By the end of the third week the bulk of the great chamber had been part-cut, part-melted from the rock, a big stone burner—a machine of which all had heard but few had ever seen in action—making the rock drip from the walls like ice before a blowtorch.

The chamber needed supporting, of course. Twenty massive granite pillars supported the ceiling, but for the walls the usual method of spray-coating would not do. Huge slabs of nara, the hardest of D’ni stones—a metallic greenish-black stone thirty times the density of steel—were brought up the line. Huge machines lifted the precast sections into place while others hammered in the securing rivets.

A single one of those rivets was bigger than a man, and more than eight thousand were used in lining the mighty walls of the chamber, but eventually it was done.

That evening, walking between the pillars in that vast chamber, beneath the stark, temporary lighting, Aitrus felt once again an immense pride in his people.

Work was going on day and night now—though such terms, admittedly, had meaning only in terms of their waking or sleeping shifts—and a large number of guildsmen had been shipped in from D’ni for the task.
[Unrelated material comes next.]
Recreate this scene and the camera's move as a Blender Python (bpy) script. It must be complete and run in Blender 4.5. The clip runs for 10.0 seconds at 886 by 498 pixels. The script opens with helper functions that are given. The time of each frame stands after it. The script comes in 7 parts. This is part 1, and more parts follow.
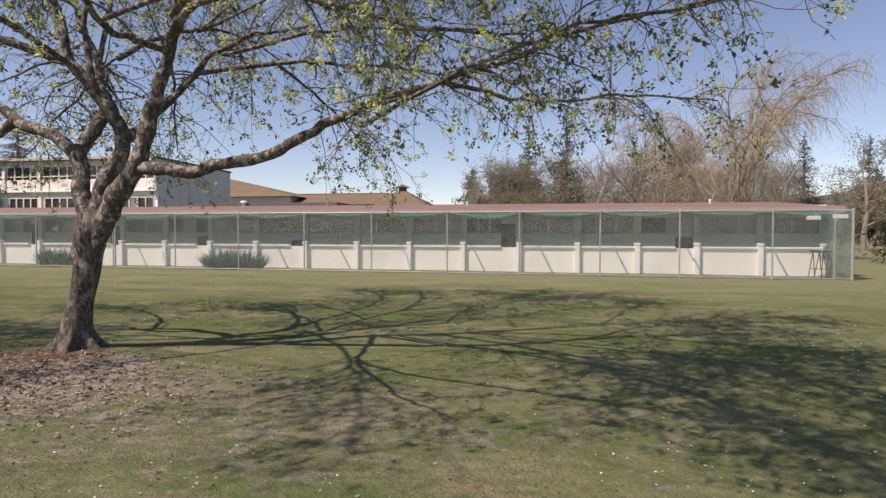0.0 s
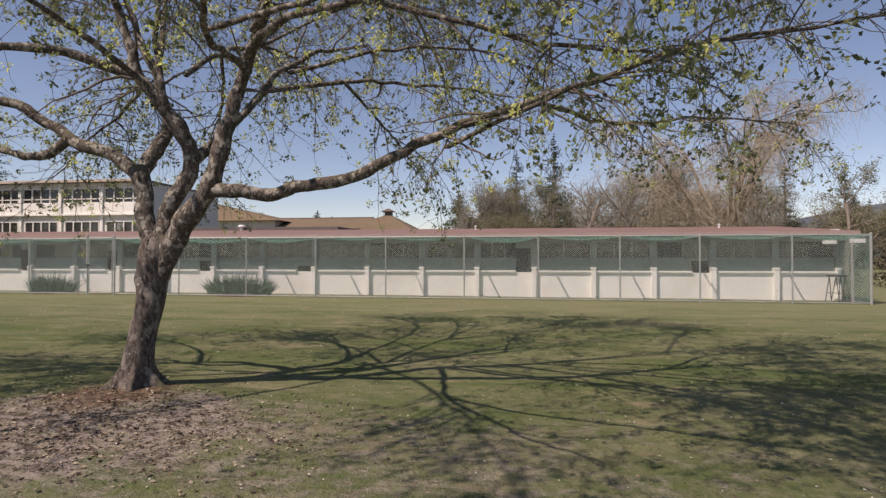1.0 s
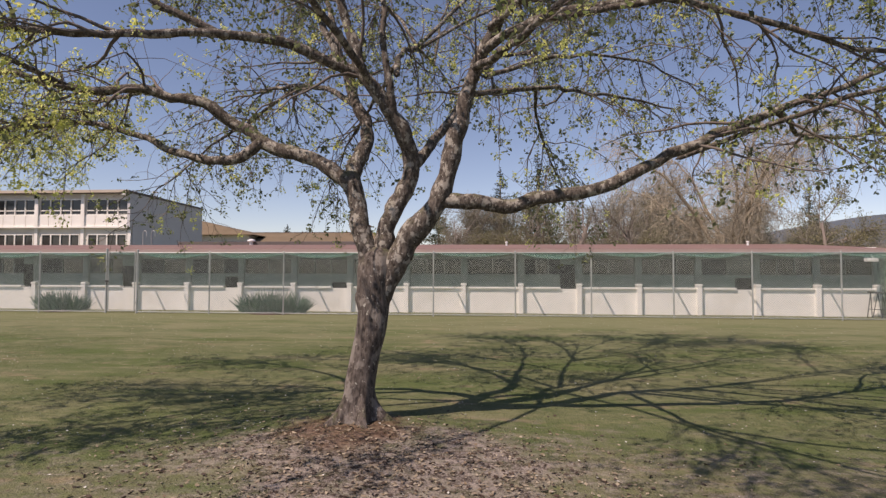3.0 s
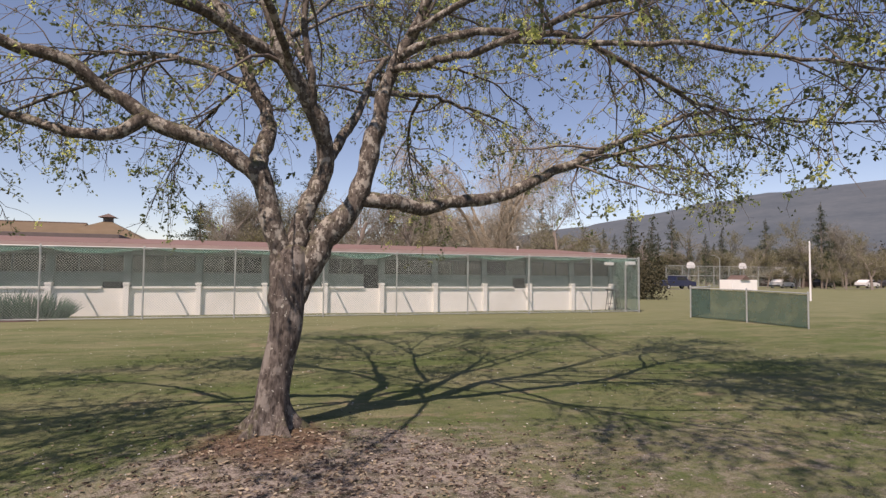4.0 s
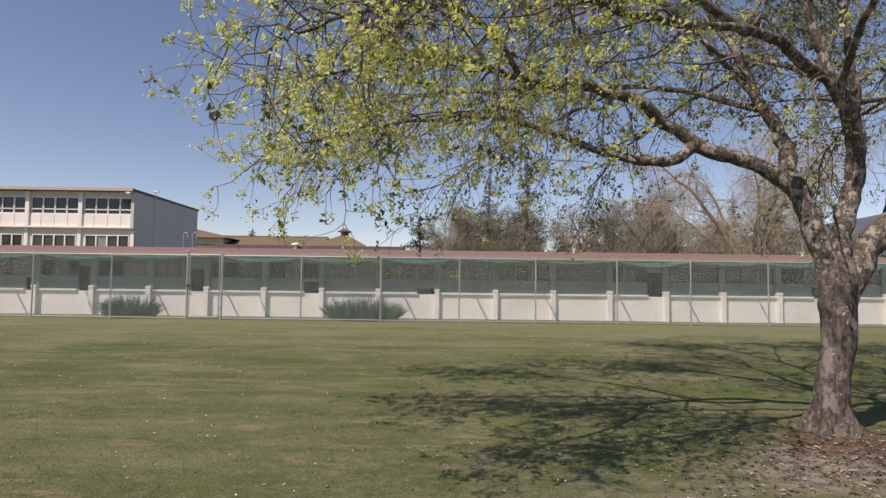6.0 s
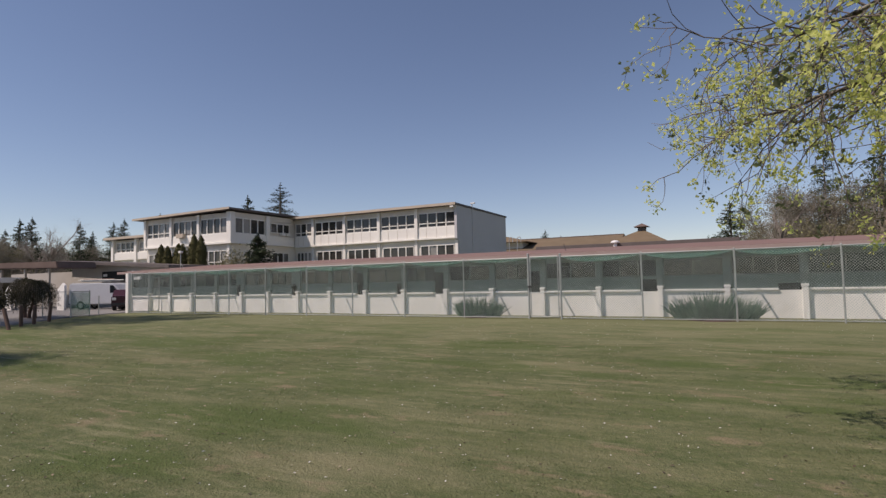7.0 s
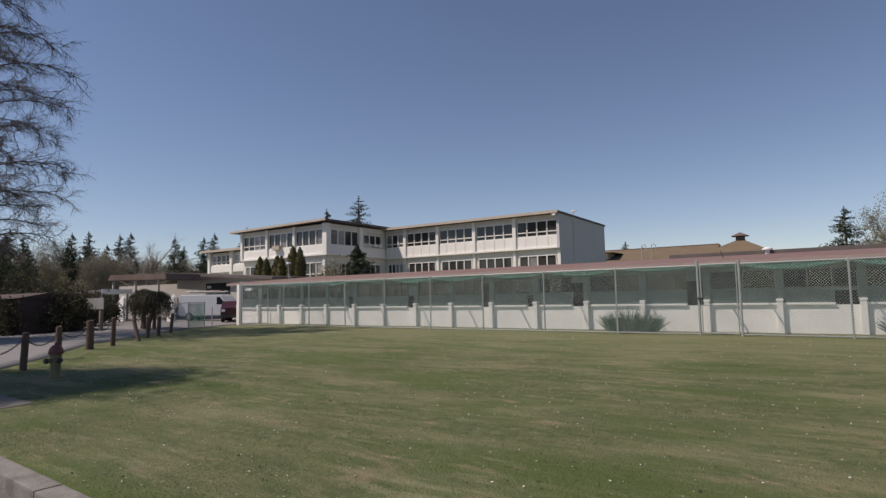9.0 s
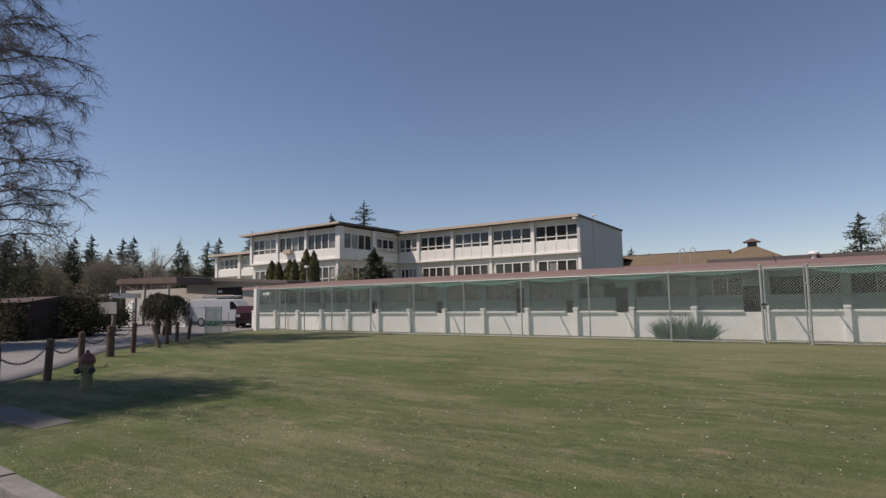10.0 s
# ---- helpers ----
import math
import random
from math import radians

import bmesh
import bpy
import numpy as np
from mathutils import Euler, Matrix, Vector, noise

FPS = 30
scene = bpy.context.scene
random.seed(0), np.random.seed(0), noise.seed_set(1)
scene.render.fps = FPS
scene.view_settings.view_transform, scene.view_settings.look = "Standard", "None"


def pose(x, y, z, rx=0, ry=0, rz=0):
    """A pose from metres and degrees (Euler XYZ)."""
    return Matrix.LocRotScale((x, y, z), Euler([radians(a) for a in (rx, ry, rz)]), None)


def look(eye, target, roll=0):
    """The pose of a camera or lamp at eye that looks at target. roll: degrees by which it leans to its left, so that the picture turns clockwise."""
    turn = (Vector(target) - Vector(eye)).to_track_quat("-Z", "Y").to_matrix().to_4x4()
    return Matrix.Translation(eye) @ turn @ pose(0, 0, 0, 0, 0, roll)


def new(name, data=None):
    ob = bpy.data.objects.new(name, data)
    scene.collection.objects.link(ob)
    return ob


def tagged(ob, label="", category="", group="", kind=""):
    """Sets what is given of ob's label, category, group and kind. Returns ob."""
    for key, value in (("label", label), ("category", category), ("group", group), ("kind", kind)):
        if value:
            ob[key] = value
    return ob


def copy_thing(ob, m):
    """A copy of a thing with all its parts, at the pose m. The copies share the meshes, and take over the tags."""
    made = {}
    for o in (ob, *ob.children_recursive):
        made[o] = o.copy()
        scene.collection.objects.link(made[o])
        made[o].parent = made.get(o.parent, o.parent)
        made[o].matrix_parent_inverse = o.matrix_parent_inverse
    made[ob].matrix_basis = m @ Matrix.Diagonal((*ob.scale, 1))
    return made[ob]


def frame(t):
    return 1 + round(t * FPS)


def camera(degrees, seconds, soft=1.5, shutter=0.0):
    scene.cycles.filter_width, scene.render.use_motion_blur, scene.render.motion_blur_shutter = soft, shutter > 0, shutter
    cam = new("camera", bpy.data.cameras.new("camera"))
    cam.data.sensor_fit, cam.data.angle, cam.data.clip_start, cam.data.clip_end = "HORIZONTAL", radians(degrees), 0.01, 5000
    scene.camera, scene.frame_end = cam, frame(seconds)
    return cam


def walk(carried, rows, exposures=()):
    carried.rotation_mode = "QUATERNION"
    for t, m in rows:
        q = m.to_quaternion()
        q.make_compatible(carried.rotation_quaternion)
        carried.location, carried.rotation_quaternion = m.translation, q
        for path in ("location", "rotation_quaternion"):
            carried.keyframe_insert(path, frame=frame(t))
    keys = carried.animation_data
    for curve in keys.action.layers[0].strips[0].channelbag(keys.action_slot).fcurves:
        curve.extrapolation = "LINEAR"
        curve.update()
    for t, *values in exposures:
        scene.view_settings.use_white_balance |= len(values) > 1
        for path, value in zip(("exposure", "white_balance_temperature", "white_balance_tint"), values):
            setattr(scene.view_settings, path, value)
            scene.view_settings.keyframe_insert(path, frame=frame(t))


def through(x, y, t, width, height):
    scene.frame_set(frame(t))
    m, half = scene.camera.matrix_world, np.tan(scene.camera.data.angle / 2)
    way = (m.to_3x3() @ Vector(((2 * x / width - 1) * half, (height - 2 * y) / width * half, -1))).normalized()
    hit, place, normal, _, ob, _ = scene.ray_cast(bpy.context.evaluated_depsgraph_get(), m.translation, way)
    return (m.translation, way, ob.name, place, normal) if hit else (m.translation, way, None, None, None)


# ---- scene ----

The first of the support tunnels, allowing them to bring in extra supplies from D’ni, had been cut, and more were being excavated. The noise of excavation in the rock was constant.

To a young guildsman it was all quite fascinating. What had for so long been a simple exploratory excavation had now become a problem in logistics. A temporary camp had been set up at the western end of the chamber and it grew daily. There were not only guildsmen from the Guild of Surveyors here now but also from many other guilds—from the Guild of Miners, the Messengers, the Caterers, the Healers, the Mechanists, the Analysts, the Maintainers, and the Stone-Masons. There were even four members of the Guild of Artists, there to make preliminary sketches for a great painting of the works.